As another example, consider a memory module constructed as follows:

                    strobe               
             address   | direction   data in and out
	    ___|_|___  |  |            | |    | |
	   || |   | || |  |            | |    | |
	    | |   | |  |  |          __\_/__  | |
	    | |   |  --|--|--------\|       | | |
	  __\_/__  ----|--|--------/|addr   | | |
	 |  =X   |     |  |   ___   |  MEM  | / \
	 |_______|     |  o--|   |  |       | | |
	     |         o--|--|AND|--|<-_-   | | |
	     o---------|--|--|___|  |_______| | |
	     |         |  |   ___      | |    | |
	     |         |   -O|   |     | |    / \
	     |          -----|AND|-----| |---/___\
	      ---------------|___|     | |____| |
                                       |________|

Here, we have broken the address into two parts, using the most significant bits of the address for device selection and using the least significant bits as the memory address input to the memory module itself.

This is very close to the design used for small static RAM modules sold in the mid 1970's. DRAM systems are more complex because of the need for refresh logic. Typical 1970's and even early 1980's memory subsystems used jumpers or miniature switches to set the address X to which the memory module responds.
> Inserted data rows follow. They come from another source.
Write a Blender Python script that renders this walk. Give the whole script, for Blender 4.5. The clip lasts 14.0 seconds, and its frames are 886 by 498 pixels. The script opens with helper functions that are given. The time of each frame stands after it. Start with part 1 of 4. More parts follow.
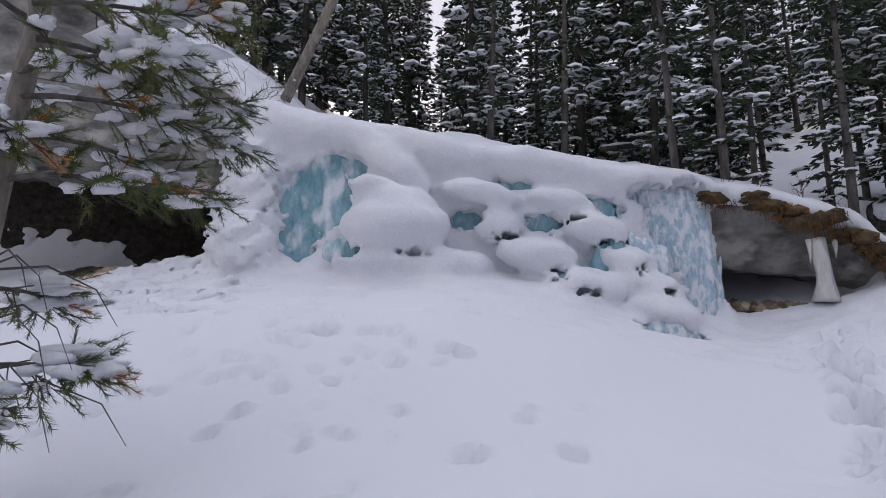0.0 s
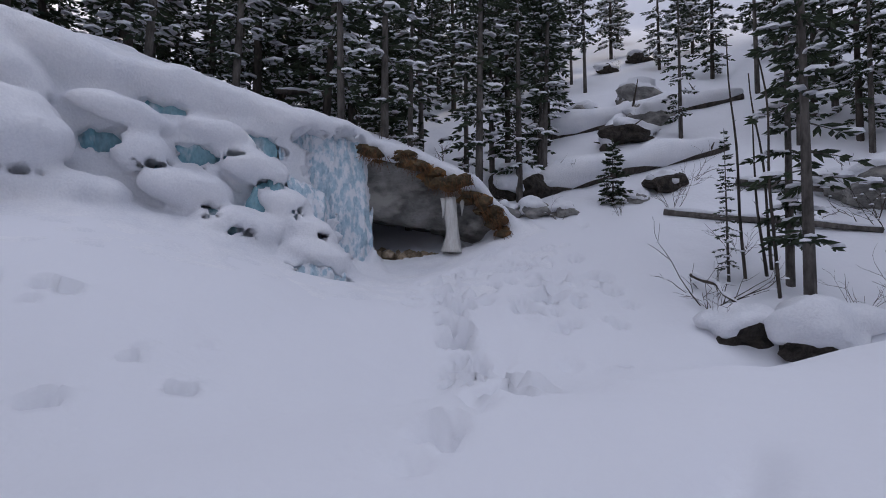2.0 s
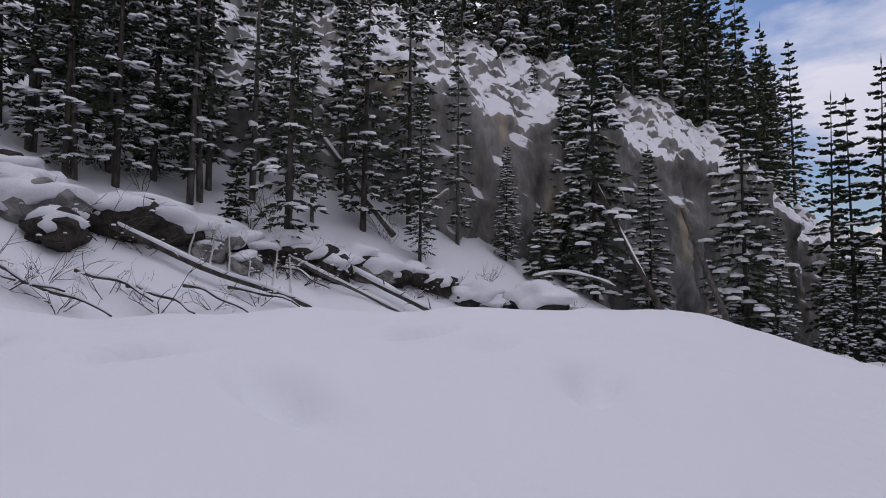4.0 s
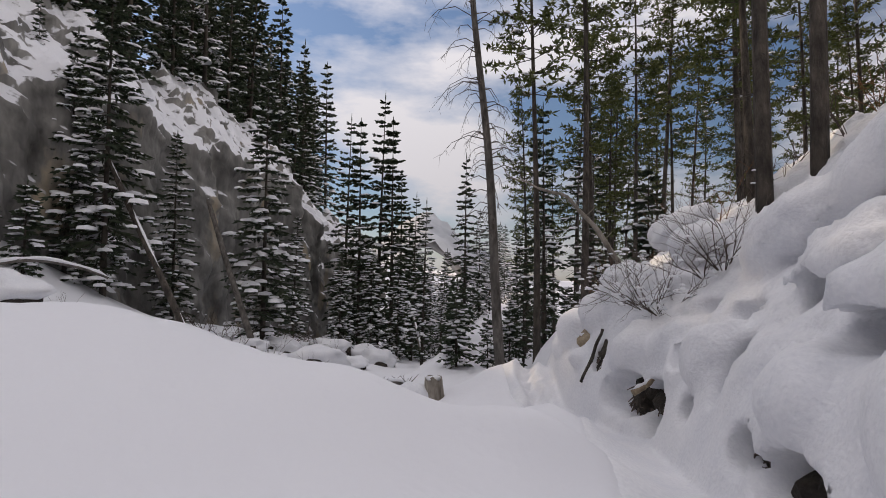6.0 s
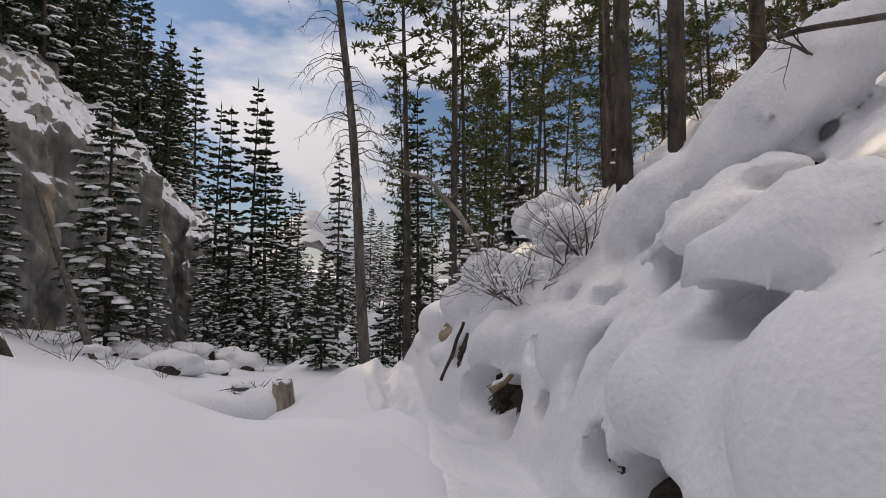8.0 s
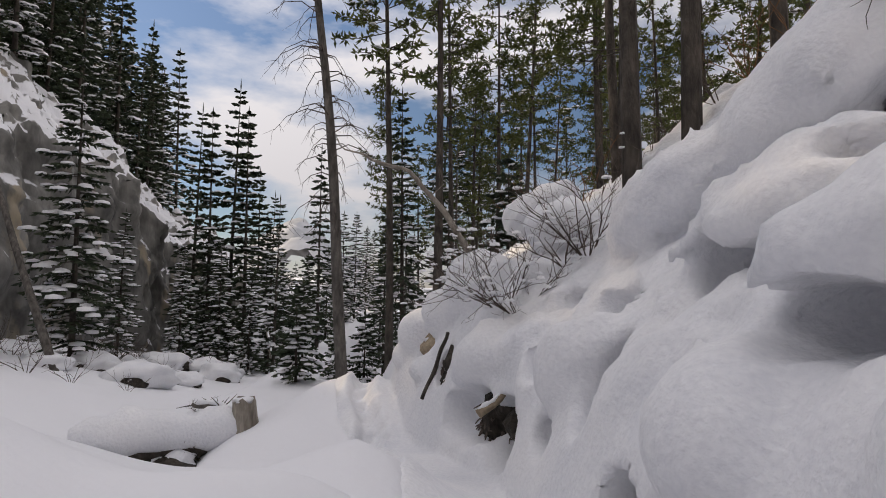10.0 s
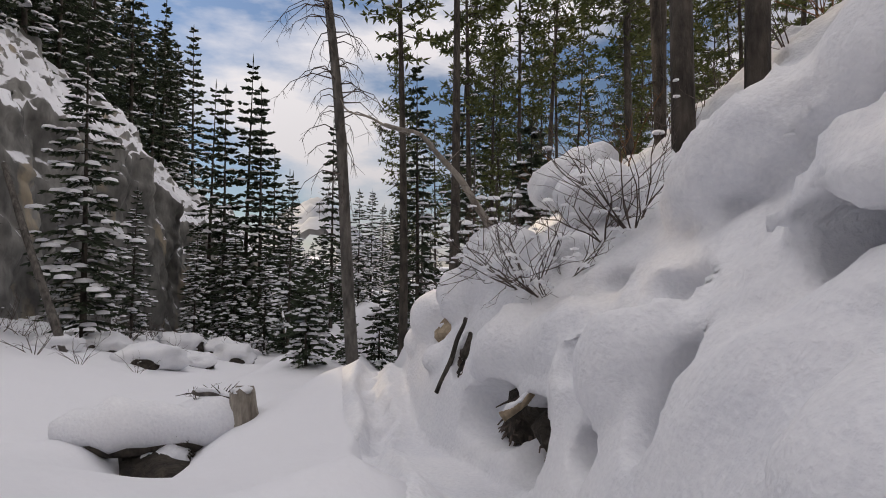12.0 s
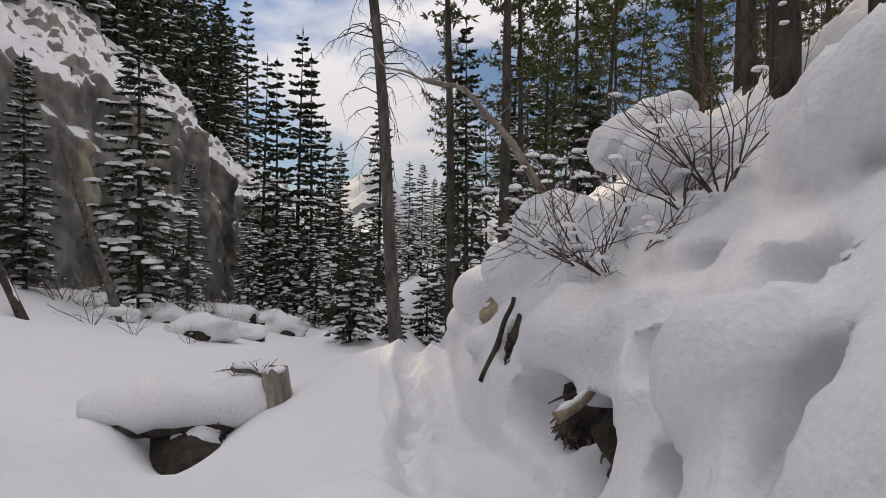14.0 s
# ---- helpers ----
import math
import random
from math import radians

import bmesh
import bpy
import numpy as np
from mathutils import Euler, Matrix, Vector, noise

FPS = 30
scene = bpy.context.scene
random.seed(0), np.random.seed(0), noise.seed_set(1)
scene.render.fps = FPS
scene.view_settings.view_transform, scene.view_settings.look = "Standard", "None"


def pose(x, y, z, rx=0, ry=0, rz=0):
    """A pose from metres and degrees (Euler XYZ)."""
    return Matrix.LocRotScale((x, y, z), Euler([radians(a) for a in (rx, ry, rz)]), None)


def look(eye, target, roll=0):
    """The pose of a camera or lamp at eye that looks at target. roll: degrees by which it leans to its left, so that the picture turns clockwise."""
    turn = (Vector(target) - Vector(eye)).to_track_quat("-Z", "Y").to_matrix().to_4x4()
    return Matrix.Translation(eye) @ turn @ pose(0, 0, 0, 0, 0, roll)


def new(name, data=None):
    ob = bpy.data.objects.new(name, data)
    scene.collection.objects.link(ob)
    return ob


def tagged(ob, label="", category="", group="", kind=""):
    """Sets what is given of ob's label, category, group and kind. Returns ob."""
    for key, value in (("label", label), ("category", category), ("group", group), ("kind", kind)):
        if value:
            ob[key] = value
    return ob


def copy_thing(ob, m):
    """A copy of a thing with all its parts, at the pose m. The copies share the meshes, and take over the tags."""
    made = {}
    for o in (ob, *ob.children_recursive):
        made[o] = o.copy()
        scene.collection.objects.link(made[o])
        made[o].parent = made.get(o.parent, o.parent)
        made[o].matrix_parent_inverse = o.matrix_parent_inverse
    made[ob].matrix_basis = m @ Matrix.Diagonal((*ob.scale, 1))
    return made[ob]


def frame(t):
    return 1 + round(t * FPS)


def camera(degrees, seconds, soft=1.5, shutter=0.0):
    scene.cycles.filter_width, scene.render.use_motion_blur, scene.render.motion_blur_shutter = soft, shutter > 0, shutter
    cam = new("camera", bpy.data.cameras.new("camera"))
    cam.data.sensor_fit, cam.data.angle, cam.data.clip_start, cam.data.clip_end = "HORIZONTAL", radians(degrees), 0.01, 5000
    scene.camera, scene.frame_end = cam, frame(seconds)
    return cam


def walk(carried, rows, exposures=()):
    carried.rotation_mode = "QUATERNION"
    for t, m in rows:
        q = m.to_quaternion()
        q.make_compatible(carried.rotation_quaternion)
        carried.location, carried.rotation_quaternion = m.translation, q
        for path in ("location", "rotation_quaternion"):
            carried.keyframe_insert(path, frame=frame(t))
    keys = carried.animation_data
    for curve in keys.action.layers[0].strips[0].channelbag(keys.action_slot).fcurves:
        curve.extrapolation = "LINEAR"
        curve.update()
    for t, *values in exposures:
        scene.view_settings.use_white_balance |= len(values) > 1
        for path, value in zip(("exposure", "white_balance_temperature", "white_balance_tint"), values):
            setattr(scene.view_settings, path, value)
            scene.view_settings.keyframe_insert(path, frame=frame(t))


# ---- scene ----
cam = camera(75.0, 14.0, soft=0.95)
PATH = [
    (0, (-0.022, -0.25, 1.645), (-0.024, 1.729, 1.938), -0.2),
    (0.5, (0.05, -0.222, 1.609), (0.165, 1.758, 1.872), -0.2),
    (1, (0.111, -0.176, 1.523), (0.441, 1.784, 1.749), 0.1),
    (1.5, (0.351, -0.101, 1.389), (0.973, 1.79, 1.579), 0.2),
    (2, (0.571, -0.171, 1.399), (1.592, 1.543, 1.537), 0.4),
    (2.5, (0.7, -0.208, 1.417), (2.16, 1.156, 1.509), 0.6),
    (3, (0.706, -0.343, 1.443), (2.518, 0.499, 1.519), 0.7),
    (3.5, (0.729, -0.462, 1.383), (2.722, -0.325, 1.475), 0.7),
    (4, (0.724, -0.679, 1.36), (2.604, -1.352, 1.471), 0.4),
    (4.2, (0.696, -0.794, 1.356), (2.458, -1.732, 1.473), 0.3),
    (6.3, (0.154, -2.424, 1.311), (1.014, -4.226, 1.420), 1.0),
    (6.5, (0.099, -2.536, 1.301), (0.906, -4.363, 1.410), 0.8),
    (7, (0.089, -2.785, 1.264), (0.782, -4.658, 1.377), 0.7),
    (7.5, (0.202, -3.077, 1.206), (0.827, -4.973, 1.326), 0.9),
    (8, (0.170, -3.422, 1.180), (0.746, -5.334, 1.293), 0.6),
    (10.3, (0.495, -4.648, 1.118), (1.030, -6.570, 1.264), 0.8),
    (10.5, (0.536, -4.737, 1.125), (1.082, -6.656, 1.265), 0.8),
    (11, (0.538, -5.040, 1.133), (1.104, -6.954, 1.249), 0.8),
    (11.5, (0.560, -5.279, 1.107), (1.129, -7.194, 1.197), 0.8),
    (12, (0.679, -5.514, 1.129), (1.273, -7.422, 1.200), 0.7),
    (12.5, (0.684, -5.778, 1.119), (1.302, -7.679, 1.173), 0.7),
    (13, (0.669, -5.967, 1.121), (1.311, -7.861, 1.157), 0.9),
    (13.5, (0.751, -6.174, 1.090), (1.446, -8.049, 1.089), 0.9),
    (14, (0.864, -6.361, 1.118), (1.627, -8.209, 1.096), 0.9),
]
walk(cam, [(t, look(eye, target, roll)) for t, eye, target, roll in PATH],
     exposures=[(0, -0.3, 5850, 17), (1.2, -0.4, 5650, 17), (2.5, -0.68, 5600, 17), (4.2, -0.5, 6000, 21), (6.3, -0.42, 6500, 15), (14, -0.3, 6600, 14)])

# ---- sky and sun ----
SUN_FROM = Vector((0.845, -0.05, 0.505)).normalized()
world = bpy.data.worlds.new("sky")
world.use_nodes = True
scene.world = world
wn, wl = world.node_tree.nodes, world.node_tree.links
wn.clear()
w_out = wn.new("ShaderNodeOutputWorld")
w_bg = wn.new("ShaderNodeBackground")
w_sky = wn.new("ShaderNodeTexSky")
w_sky.sky_type, w_sky.sun_disc = "NISHITA", False
w_sky.sun_elevation = math.asin(SUN_FROM.z)
w_sky.sun_rotation = math.atan2(SUN_FROM.x, SUN_FROM.y)
w_sky.air_density, w_sky.dust_density, w_sky.ozone_density = 1.0, 0.4, 2.0
w_co = wn.new("ShaderNodeTexCoord")
w_map = wn.new("ShaderNodeMapping")
w_map.inputs["Scale"].default_value = (1.0, 1.0, 2.6)
w_map.inputs["Location"].default_value = (0.35, 0.2, 0.1)
w_noise = wn.new("ShaderNodeTexNoise")
w_noise.inputs["Scale"].default_value, w_noise.inputs["Detail"].default_value, w_noise.inputs["Roughness"].default_value = 2.1, 7.0, 0.55
w_ramp = wn.new("ShaderNodeValToRGB")
w_ramp.color_ramp.elements[0].position, w_ramp.color_ramp.elements[1].position = 0.52, 0.66
w_mix = wn.new("ShaderNodeMix")
w_mix.data_type = "RGBA"
w_mix.inputs["B"].default_value = (8.6, 8.5, 8.6, 1)
wl.new(w_co.outputs["Generated"], w_map.inputs["Vector"])
wl.new(w_map.outputs["Vector"], w_noise.inputs["Vector"])
w_sep, w_add = wn.new("ShaderNodeSeparateXYZ"), wn.new("ShaderNodeMath")
w_add.operation, w_add.inputs[1].default_value = "MULTIPLY_ADD", 0.3
wl.new(w_co.outputs["Generated"], w_sep.inputs["Vector"])
wl.new(w_sep.outputs["Z"], w_add.inputs[0])
wl.new(w_noise.outputs["Fac"], w_add.inputs[2])
wl.new(w_add.outputs[0], w_ramp.inputs["Fac"])
wl.new(w_ramp.outputs["Color"], w_mix.inputs["Factor"])
wl.new(w_sky.outputs["Color"], w_mix.inputs["A"])
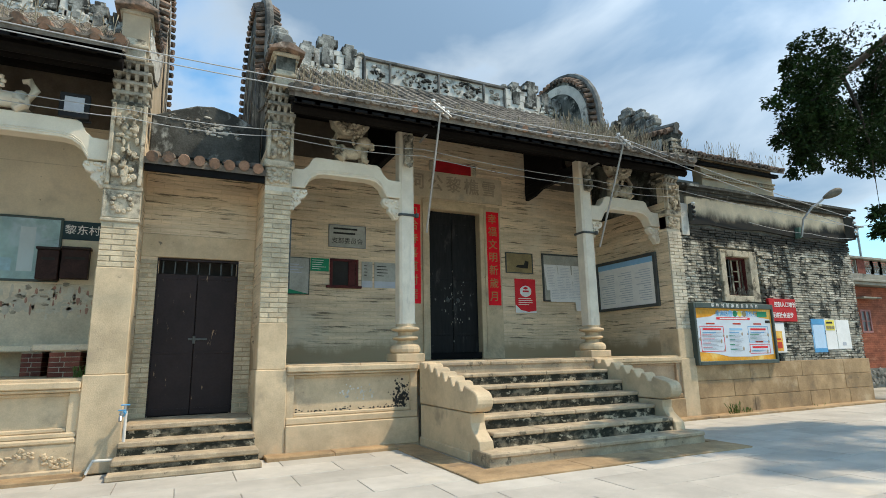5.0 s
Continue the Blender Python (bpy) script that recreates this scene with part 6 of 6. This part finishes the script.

Today's SIMM modules have added complexity because there are only, for example, 11 address input pins on a 72 pin SIMM with a capacity of 16 or 32 megabytes (4 to 8 million 32 bit words). The internal memory address register on the SIMM is 22 bits long, divided into two 11 bit sub-registers (referred to as page and word in page, or as row and column select registers). A memory cycle requires that the address be strobed into the chip in two cycles before the data can be inspected or stored. But note! 22 bits only allows addressing 4 megawords. This SIMM, when used in the 8 megaword configuration, had separate strobes for the two banks on the one SIMM. The decision to clock data into the SIMM was made by an external memory controller subsystem.